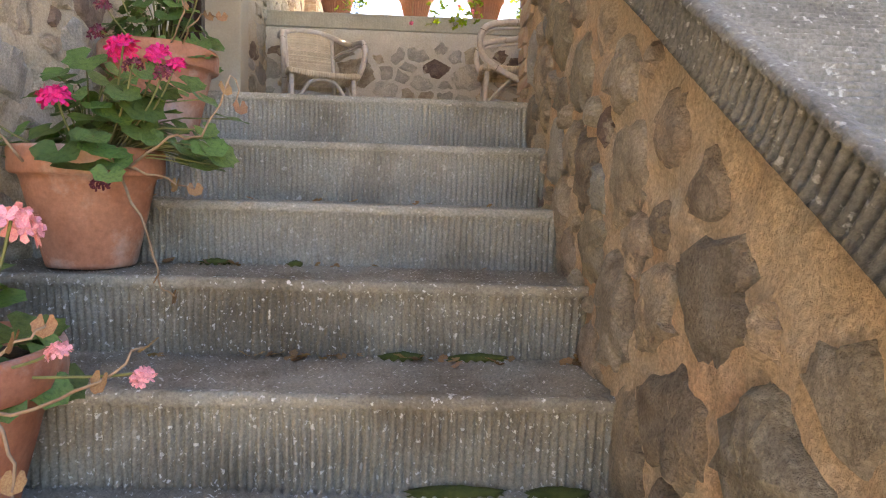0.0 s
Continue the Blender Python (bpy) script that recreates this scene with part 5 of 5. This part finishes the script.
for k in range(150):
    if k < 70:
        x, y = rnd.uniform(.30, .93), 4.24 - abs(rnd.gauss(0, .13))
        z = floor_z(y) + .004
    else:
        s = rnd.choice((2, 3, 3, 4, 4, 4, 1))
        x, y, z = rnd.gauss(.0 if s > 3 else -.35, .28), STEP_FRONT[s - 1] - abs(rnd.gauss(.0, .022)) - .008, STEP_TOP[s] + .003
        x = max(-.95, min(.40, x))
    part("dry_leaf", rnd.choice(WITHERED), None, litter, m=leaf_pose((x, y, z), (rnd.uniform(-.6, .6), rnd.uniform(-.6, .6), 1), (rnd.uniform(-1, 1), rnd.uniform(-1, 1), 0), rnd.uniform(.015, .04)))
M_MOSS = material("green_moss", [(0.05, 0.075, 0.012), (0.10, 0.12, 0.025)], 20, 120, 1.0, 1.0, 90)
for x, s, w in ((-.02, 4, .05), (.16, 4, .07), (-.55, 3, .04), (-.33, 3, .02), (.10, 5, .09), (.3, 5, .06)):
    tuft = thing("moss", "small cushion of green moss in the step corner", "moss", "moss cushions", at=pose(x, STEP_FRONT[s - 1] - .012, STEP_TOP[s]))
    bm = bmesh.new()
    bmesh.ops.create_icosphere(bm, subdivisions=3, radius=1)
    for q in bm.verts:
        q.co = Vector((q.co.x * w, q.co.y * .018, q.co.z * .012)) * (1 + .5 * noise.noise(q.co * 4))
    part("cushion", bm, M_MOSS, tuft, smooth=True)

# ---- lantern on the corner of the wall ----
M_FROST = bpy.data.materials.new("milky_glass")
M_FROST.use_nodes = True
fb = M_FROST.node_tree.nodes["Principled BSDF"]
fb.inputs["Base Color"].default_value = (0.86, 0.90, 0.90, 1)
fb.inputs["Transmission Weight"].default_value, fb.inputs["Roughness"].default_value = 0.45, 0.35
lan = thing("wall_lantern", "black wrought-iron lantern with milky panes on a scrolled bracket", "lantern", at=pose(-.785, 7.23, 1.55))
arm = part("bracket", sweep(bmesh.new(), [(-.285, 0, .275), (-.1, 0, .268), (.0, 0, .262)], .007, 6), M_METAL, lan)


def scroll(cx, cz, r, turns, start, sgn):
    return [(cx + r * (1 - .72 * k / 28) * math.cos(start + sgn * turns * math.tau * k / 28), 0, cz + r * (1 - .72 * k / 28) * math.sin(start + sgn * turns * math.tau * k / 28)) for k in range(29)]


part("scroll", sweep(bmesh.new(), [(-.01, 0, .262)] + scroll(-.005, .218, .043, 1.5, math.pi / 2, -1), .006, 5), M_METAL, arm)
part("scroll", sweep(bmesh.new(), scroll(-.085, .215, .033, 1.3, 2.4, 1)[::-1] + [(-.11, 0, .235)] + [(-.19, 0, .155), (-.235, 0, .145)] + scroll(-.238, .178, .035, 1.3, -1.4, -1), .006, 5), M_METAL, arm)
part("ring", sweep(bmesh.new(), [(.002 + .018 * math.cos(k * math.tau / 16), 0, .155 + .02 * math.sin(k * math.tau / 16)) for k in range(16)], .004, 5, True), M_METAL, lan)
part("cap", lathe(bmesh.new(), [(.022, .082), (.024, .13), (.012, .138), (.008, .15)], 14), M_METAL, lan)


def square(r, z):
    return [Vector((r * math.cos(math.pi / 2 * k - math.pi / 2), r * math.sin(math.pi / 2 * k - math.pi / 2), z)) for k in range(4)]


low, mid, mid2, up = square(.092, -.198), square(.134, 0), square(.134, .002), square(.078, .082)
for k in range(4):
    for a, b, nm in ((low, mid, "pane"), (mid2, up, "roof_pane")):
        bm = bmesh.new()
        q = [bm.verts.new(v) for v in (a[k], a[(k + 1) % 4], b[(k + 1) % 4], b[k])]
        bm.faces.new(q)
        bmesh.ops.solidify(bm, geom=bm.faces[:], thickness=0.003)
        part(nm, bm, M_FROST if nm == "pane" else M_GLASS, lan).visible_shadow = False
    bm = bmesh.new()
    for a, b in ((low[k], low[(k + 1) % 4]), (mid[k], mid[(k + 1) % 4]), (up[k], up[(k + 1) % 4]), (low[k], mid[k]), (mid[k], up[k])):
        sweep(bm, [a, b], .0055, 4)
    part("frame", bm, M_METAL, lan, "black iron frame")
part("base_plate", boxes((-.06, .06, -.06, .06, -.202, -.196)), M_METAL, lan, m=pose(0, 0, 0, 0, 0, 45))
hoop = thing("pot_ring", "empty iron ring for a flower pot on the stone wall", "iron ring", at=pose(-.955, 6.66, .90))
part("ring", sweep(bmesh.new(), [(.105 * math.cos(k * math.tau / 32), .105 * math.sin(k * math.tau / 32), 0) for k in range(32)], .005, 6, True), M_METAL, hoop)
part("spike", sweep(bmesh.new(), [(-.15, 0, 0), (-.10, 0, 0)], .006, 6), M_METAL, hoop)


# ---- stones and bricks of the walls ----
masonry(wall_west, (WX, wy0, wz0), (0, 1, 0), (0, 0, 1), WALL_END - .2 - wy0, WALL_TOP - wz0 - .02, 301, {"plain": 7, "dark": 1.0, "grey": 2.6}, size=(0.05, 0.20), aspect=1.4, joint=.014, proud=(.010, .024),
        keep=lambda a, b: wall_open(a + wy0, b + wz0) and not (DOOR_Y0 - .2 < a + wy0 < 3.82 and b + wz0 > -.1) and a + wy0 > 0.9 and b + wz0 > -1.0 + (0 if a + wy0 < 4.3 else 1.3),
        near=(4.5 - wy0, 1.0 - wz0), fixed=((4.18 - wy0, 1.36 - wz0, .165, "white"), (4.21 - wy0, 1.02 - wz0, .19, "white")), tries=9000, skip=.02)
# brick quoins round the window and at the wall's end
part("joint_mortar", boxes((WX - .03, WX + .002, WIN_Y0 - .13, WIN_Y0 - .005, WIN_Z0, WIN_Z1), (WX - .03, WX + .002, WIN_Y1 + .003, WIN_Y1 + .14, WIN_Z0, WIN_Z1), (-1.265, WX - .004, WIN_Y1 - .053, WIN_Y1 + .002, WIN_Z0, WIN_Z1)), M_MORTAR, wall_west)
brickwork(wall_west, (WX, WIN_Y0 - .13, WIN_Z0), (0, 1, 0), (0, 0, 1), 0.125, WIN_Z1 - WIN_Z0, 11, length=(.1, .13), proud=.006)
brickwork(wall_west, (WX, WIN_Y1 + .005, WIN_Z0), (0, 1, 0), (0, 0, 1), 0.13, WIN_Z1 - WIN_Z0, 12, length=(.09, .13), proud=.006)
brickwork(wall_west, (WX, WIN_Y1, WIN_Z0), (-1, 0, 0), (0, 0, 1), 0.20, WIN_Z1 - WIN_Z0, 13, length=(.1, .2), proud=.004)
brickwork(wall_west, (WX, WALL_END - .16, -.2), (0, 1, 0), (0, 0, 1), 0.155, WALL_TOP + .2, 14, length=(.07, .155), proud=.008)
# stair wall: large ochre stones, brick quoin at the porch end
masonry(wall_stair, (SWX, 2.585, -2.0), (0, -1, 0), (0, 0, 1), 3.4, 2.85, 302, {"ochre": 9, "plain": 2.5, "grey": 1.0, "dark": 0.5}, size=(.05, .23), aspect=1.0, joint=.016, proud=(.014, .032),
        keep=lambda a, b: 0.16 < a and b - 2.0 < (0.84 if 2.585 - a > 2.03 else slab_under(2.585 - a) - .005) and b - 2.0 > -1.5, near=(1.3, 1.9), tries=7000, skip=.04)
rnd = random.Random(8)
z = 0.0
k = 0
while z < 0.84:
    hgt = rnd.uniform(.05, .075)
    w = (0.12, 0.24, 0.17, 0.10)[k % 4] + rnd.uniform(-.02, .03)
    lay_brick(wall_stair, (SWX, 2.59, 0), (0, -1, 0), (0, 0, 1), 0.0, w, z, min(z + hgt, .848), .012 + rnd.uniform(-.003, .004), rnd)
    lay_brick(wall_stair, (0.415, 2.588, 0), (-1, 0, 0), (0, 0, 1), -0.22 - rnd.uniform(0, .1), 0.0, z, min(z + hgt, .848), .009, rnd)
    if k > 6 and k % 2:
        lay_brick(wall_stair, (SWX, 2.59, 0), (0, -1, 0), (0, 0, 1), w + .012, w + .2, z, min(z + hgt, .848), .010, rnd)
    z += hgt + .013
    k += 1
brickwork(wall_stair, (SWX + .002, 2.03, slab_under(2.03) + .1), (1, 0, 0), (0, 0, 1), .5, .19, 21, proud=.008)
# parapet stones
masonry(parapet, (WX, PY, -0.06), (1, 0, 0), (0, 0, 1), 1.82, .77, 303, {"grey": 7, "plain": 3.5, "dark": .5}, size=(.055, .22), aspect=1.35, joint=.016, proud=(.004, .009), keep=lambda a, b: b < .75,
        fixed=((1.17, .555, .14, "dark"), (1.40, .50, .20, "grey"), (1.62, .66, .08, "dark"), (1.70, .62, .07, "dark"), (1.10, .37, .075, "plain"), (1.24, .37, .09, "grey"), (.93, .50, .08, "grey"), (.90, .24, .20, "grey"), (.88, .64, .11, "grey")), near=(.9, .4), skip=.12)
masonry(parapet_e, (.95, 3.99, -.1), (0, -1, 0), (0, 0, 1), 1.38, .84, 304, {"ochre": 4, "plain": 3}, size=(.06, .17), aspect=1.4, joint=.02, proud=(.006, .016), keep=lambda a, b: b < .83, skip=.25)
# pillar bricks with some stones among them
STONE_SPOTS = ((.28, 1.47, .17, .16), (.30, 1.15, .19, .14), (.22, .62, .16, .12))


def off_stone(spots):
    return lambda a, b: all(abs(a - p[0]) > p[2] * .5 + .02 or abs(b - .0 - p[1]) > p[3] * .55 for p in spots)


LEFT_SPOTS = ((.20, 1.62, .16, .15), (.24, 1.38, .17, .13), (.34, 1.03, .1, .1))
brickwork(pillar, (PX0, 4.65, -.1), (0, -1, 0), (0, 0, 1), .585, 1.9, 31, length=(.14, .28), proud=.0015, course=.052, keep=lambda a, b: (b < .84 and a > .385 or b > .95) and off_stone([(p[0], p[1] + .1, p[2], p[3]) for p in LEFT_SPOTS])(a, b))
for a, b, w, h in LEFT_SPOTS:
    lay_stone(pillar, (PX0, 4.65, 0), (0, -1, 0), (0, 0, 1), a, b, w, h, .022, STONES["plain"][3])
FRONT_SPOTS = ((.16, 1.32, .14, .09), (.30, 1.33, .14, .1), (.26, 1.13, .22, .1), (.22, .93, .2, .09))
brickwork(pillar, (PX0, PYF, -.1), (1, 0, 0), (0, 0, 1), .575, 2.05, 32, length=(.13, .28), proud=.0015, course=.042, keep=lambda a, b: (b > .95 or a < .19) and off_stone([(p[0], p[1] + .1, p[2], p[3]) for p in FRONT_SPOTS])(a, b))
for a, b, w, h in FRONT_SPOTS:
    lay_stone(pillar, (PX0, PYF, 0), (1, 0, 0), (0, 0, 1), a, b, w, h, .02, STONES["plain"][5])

---

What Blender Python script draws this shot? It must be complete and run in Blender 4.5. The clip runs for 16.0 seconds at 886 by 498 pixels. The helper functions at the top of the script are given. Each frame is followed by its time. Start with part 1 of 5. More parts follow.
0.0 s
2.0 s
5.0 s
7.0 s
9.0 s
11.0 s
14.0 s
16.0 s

* * *

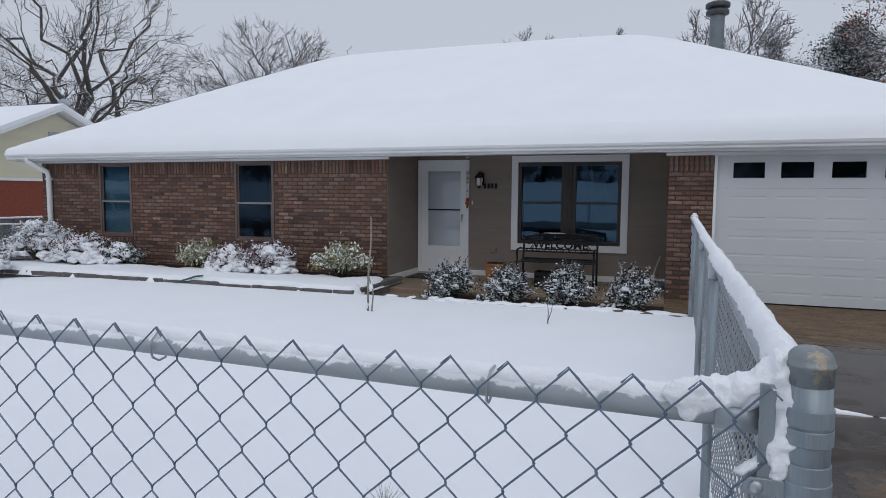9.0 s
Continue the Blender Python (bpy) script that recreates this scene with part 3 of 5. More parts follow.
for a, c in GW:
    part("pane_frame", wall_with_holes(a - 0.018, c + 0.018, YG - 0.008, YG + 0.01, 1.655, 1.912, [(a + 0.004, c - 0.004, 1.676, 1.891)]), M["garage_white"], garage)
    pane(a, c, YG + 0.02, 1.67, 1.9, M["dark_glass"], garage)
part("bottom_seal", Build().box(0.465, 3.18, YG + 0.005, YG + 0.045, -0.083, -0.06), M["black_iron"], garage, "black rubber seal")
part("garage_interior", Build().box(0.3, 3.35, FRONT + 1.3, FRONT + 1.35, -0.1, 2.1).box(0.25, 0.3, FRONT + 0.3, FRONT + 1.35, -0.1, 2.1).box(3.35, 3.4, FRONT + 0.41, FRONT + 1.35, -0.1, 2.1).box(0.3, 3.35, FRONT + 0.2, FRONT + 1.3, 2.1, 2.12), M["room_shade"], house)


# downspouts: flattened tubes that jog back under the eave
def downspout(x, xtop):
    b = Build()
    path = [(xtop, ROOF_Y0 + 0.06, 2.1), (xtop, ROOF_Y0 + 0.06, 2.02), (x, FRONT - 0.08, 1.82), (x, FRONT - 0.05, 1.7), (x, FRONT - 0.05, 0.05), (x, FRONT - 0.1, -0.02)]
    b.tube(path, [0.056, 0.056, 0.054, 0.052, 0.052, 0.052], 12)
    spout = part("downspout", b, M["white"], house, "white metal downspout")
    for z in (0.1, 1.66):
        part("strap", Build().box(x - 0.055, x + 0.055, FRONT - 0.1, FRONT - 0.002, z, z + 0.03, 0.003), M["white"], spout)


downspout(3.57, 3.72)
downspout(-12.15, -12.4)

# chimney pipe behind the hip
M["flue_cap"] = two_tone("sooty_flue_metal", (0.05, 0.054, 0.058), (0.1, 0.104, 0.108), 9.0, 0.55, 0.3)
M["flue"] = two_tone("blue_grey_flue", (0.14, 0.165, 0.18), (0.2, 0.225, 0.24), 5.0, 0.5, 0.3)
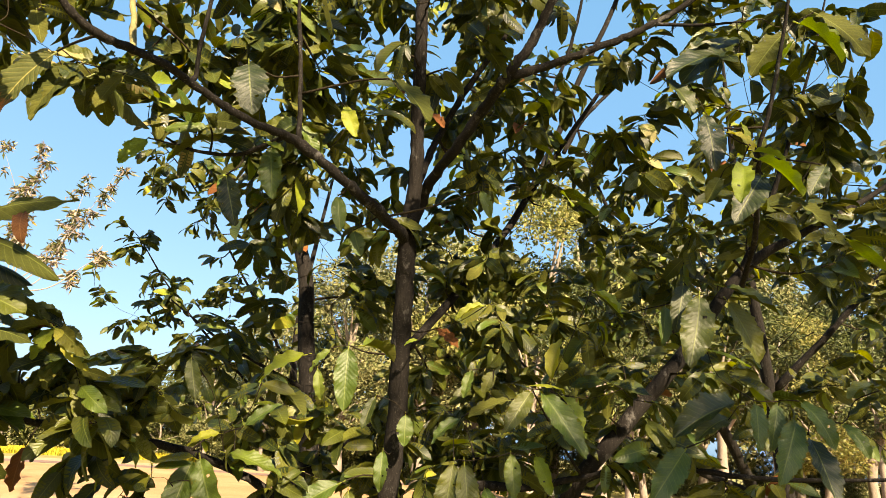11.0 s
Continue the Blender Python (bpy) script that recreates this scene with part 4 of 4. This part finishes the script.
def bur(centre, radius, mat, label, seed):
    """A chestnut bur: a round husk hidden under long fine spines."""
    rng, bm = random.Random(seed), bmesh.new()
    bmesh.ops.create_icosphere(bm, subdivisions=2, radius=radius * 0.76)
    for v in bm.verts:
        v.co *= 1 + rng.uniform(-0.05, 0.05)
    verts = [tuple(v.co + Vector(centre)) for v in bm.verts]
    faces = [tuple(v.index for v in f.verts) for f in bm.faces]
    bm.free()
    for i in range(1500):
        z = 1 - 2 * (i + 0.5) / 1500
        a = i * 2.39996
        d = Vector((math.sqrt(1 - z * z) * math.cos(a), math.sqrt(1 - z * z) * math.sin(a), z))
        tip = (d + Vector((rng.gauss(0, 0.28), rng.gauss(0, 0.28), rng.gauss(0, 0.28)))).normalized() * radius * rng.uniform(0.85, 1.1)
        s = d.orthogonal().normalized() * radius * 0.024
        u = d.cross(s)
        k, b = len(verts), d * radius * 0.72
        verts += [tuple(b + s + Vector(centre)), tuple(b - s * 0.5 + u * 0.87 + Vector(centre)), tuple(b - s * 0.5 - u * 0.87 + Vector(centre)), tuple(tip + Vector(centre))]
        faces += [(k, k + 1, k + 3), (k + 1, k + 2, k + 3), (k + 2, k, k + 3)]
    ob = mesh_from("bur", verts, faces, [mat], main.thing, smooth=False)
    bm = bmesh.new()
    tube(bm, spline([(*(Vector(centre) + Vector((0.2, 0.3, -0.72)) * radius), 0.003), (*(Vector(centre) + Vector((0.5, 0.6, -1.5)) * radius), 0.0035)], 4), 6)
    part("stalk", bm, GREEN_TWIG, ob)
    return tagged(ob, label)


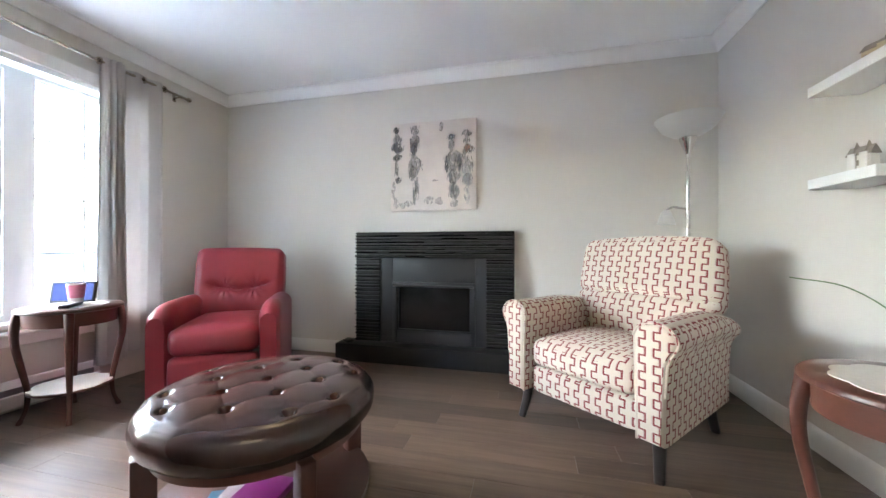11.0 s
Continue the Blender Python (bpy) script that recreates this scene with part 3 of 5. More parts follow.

### Task
Go through the lines above. Select every one that has the string "finishes".

### Worked answer
Continue the Blender Python (bpy) script that recreates this scene with part 5 of 5. This part finishes the script.
Continue the Blender Python (bpy) script that recreates this scene with part 4 of 4. This part finishes the script.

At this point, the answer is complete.